>> START

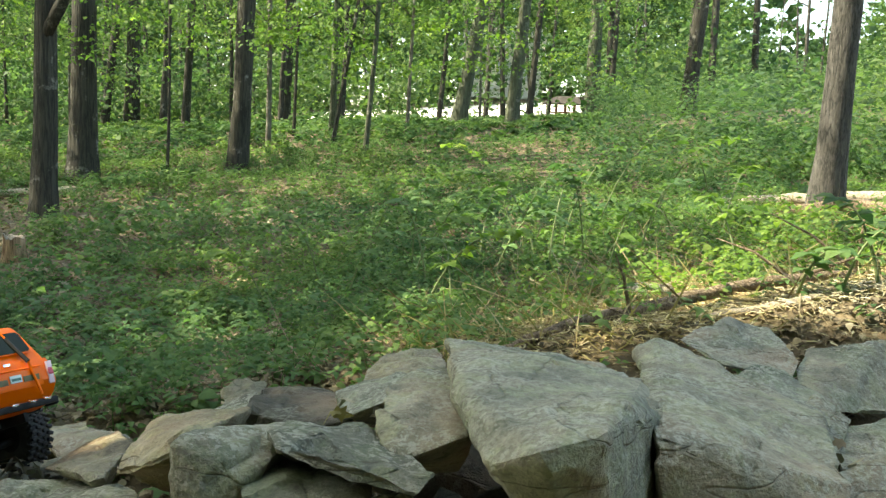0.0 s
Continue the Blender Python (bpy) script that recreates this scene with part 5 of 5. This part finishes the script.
for k in range(14):
    x, y = rnd.uniform(-3.5, 1.4), rnd.uniform(0.75, 2.6)
    a, L = rnd.uniform(0, 3.14), rnd.uniform(0.15, 0.5)
    fallen("stick", [on_soil(x, y, 0.015), on_soil(x + math.cos(a) * L * 0.5, y + math.sin(a) * L * 0.5, 0.03), on_soil(x + math.cos(a) * L, y + math.sin(a) * L, 0.015)], [0.004, 0.005, 0.002], DEADWOOD, "thin dry stick on the forest floor", "stick", 6, seed=30 + k)

# pale road and house added for the bright band beyond the woods, and a pavilion
xs_, ys_ = np.linspace(-11, 3.5, 30), np.linspace(38, 51, 9)
bm = bmesh.new()
gridv = [[bm.verts.new((x, y + 0.03 * x, ground_z(x, y + 0.03 * x) + 0.09)) for x in xs_] for y in ys_]
for a, c in zip(gridv, gridv[1:]):
    for j in range(len(xs_) - 1):
        bm.faces.new((a[j], a[j + 1], c[j + 1], c[j]))
tagged(part("road", bm, ROAD, None, smooth=180), "pale gravel slope added as a bright band beyond the woods", "road", kind="structure")
hut = empty("pavilion", pose(1.72, 36.0, ground_z(1.72, 36) - 0.03) @ Matrix.Scale(0.52, 4))
for dx in (-1.4, -0.7, 0.0, 0.7, 1.4):
    for dy in (-0.9, 0.9):
        part("post", box((0.13, 0.13, 1.55), (dx, dy, 0.775), 0.01), SHED, hut)
for dz in (0.45, 0.85):
    part("rail", box((2.9, 0.06, 0.10), (0, -0.9, dz), 0.008), SHED, hut)
for k in range(14):
    part("baluster", box((0.04, 0.04, 0.40), (-1.3 + 0.2 * k, -0.9, 0.65)), SHED, hut)
bm = bmesh.new()
v = [bm.verts.new(p) for p in ((-1.8, -1.3, 1.53), (1.8, -1.3, 1.53), (1.8, 1.3, 1.53), (-1.8, 1.3, 1.53), (-0.7, 0, 2.15), (0.7, 0, 2.15))]
for f in ((0, 1, 5, 4), (2, 3, 4, 5), (1, 2, 5), (3, 0, 4), (3, 2, 1, 0)):
    bm.faces.new([v[i] for i in f])
part("roof", bm, ROOF, hut, "dark hipped roof", smooth=0)
tagged(hut, "small open red-brown wooden pavilion with a dark roof", "pavilion")
# pale sky reflection put into the pane colour
PANE = plain("sky_lit_pane", (0.45, 0.48, 0.5), 0.2, 0, 4, 0.1, 0.0)
# house block added to stand in for the white glare past the trees
house = empty("house", pose(-1.6, 62, ground_z(-1.6, 62)))
part("wall", box((5.2, 6, 3.2), (0, 0, 1.6)), PLASTER, house)
bm = bmesh.new()
v = [bm.verts.new(p) for p in ((-2.9, -3.4, 3.2), (2.9, -3.4, 3.2), (2.9, 3.4, 3.2), (-2.9, 3.4, 3.2), (-2.9, 0, 5.0), (2.9, 0, 5.0))]
for f in ((0, 1, 5, 4), (2, 3, 4, 5), (1, 2, 5), (3, 0, 4), (3, 2, 1, 0)):
    bm.faces.new([v[i] for i in f])
part("roof", bm, PLASTER, house, smooth=0)
for dx in (-1.5, 0.2, 1.6):
    part("window", box((0.9, 0.1, 1.2), (dx, -3.02, 1.7)), PANE, house)
tagged(house, "pale house shape added as the bright area beyond the woods", "house")


# ---- dry leaves caught between the stones ----
YELLOW_LEAF = leaf_material("yellowed_leaf", [(0.30, 0.26, 0.07), (0.25, 0.22, 0.08), (0.22, 0.15, 0.06)], 0.3)


def leaf_cluster(at, n, size, mat, label, seed):
    h = np.random.default_rng(seed)
    pos = np.array(at) + h.normal(0, 1, (n, 3)) * np.array([size * 0.7, size * 0.5, size * 0.25])
    ln = size * h.uniform(0.7, 1.4, n)
    ob = leaves("dry_leaves", pos, unit(h.normal(0, 1, (n, 3)) * np.array([1, 1, 0.5])), unit(h.normal(0, 0.7, (n, 3)) + np.array([0, -0.3, 1])), ln, ln * 0.7, mat, "lobed", droop=0.75)
    return tagged(ob, label, "dry leaves")


leaf_cluster((-0.11, -0.25, 0.79), 3, 0.022, YELLOW_LEAF, "curled yellow-green leaves caught between stones", 1)
leaf_cluster((-0.08, -0.20, 0.78), 4, 0.022, LITTER, "curled brown dead leaves between the stones", 2)
leaf_cluster((-1.37, 0.42, 0.35), 6, 0.030, LITTER, "small heap of brown dead leaves on a stone", 3)
leaf_cluster((0.58, 0.04, 0.69), 5, 0.035, LITTER, "rusty brown dead leaf among the stones", 4)
leaf_cluster((-0.65, -0.00, 0.59), 14, 0.030, LITTER, "rusty clump of dead leaves between the stones", 5)

# ---- brambles and seedlings ----
def cane(x, y, h, reach, a, mat, leaf, n, seed, label, kindname="bramble"):
    """An arching stem with leaves along it."""
    r = random.Random(seed)
    z0 = soil(x, y)
    t = empty(kindname)
    pts = []
    for i in range(9):
        s = i / 8
        pts.append((x + math.cos(a) * reach * s ** 1.4, y + math.sin(a) * reach * s ** 1.4, z0 - 0.02 + h * math.sin(s * 1.75) / math.sin(1.57)))
    part("stem", tube(pts, [0.005 - 0.0036 * i / 8 for i in range(9)], 6), STEM, t, smooth=180)
    pos, way, up, ln = [], [], [], []
    for k in range(n):
        s = 0.3 + 0.7 * (k + 1) / n
        f = s * 8
        i = min(int(f), 7)
        p = Vector(pts[i]).lerp(Vector(pts[i + 1]), f - i)
        b0 = a + (1.2 if k % 2 else -1.2) + r.uniform(-0.4, 0.4)
        for da in (-0.7, 0, 0.7):
            pos.append(tuple(p))
            way.append((math.cos(b0 + da), math.sin(b0 + da), r.uniform(-0.15, 0.45)))
            up.append((r.gauss(0, 0.2), r.gauss(0, 0.2), 1))
            ln.append(leaf * r.uniform(0.7, 1.25) * (1.15 if da == 0 else 0.85))
    pos, way, up, ln = np.array(pos), np.array(way), unit(np.array(up)), np.array(ln)
    leaves("foliage", pos, way, up, ln, ln * 0.62, mat, True, parent=t)
    return tagged(t, label, kindname)


for k, (x, y, h, reach, a) in enumerate([(-0.75, 3.6, 0.50, 0.35, 0.4), (0.30, 3.4, 0.62, 0.45, 0.3), (0.18, 2.9, 0.45, 0.40, 2.5), (0.75, 3.5, 0.60, 0.5, 0.2), (1.05, 3.1, 0.42, 0.4, 1.0),
                                         (-0.40, 2.8, 0.34, 0.30, 0.5), (-0.25, 1.9, 0.34, 0.35, 0.2), (-1.0, 2.5, 0.26, 0.25, 3.0), (-0.40, 3.7, 0.42, 0.4, 5.6), (0.55, 4.2, 0.80, 0.8, 0.3),
                                         (0.05, 4.4, 0.6, 0.5, 2.8), (0.95, 2.3, 0.30, 0.3, 2.0), (0.45, 2.4, 0.32, 0.3, 0.9), (1.2, 4.0, 0.55, 0.5, 4.0), (-0.1, 3.0, 0.4, 0.4, 1.4)]):
    cane(x, y, h, reach, a, LEAF_SUN, 0.075, 9, 60 + k, "light green arching bramble cane in the undergrowth")
for k, (x, y, h, reach, a) in enumerate([(-0.70, 0.72, 0.08, 0.10, 0.5), (-0.58, 0.70, 0.08, 0.10, 5.0), (-1.98, 0.82, 0.16, 0.14, 0.9), (-2.15, 1.0, 0.16, 0.14, 2.6),
                                         (0.86, 0.92, 0.20, 0.16, 0.4), (0.98, 0.98, 0.24, 0.16, 2.2), (0.78, 1.0, 0.18, 0.14, 5.2), (-1.2, 1.1, 0.16, 0.14, 0.3), (-1.75, 0.95, 0.14, 0.12, 5.5)]):
    cane(x, y, h, reach, a, LEAF_LOW, 0.062, 7, 90 + k, "young maple seedling with broad green leaves", "seedling")
for k, (x, y, h, reach, a) in enumerate([(-0.62, 2.35, 0.34, 0.22, 0.6), (-0.30, 2.55, 0.40, 0.25, 2.4), (-0.02, 2.30, 0.36, 0.24, 0.2), (0.22, 2.65, 0.44, 0.28, 1.2), (-0.85, 2.9, 0.40, 0.26, 3.6), (-0.45, 3.2, 0.46, 0.3, 5.0),
                                         (0.40, 3.0, 0.48, 0.3, 4.2), (-1.35, 3.1, 0.34, 0.24, 0.9), (-0.15, 2.0, 0.26, 0.2, 1.9), (0.05, 3.6, 0.5, 0.34, 0.1), (-1.1, 3.7, 0.42, 0.3, 2.0), (0.62, 2.75, 0.4, 0.28, 0.7)]):
    cane(x, y, h, reach, a, LEAF_SEED, 0.062, 10, 120 + k, "young green shrub with drooping leaves in the undergrowth", "shrub")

>> END

Exercise directions: Go through the material line by line. Show each line that contains the string "part".

Solution for this problem:
Continue the Blender Python (bpy) script that recreates this scene with part 5 of 5. This part finishes the script.
tagged(part("road", bm, ROAD, None, smooth=180), "pale gravel slope added as a bright band beyond the woods", "road", kind="structure")
        part("post", box((0.13, 0.13, 1.55), (dx, dy, 0.775), 0.01), SHED, hut)
    part("rail", box((2.9, 0.06, 0.10), (0, -0.9, dz), 0.008), SHED, hut)
    part("baluster", box((0.04, 0.04, 0.40), (-1.3 + 0.2 * k, -0.9, 0.65)), SHED, hut)
part("roof", bm, ROOF, hut, "dark hipped roof", smooth=0)
part("wall", box((5.2, 6, 3.2), (0, 0, 1.6)), PLASTER, house)
part("roof", bm, PLASTER, house, smooth=0)
    part("window", box((0.9, 0.1, 1.2), (dx, -3.02, 1.7)), PANE, house)
    part("stem", tube(pts, [0.005 - 0.0036 * i / 8 for i in range(9)], 6), STEM, t, smooth=180)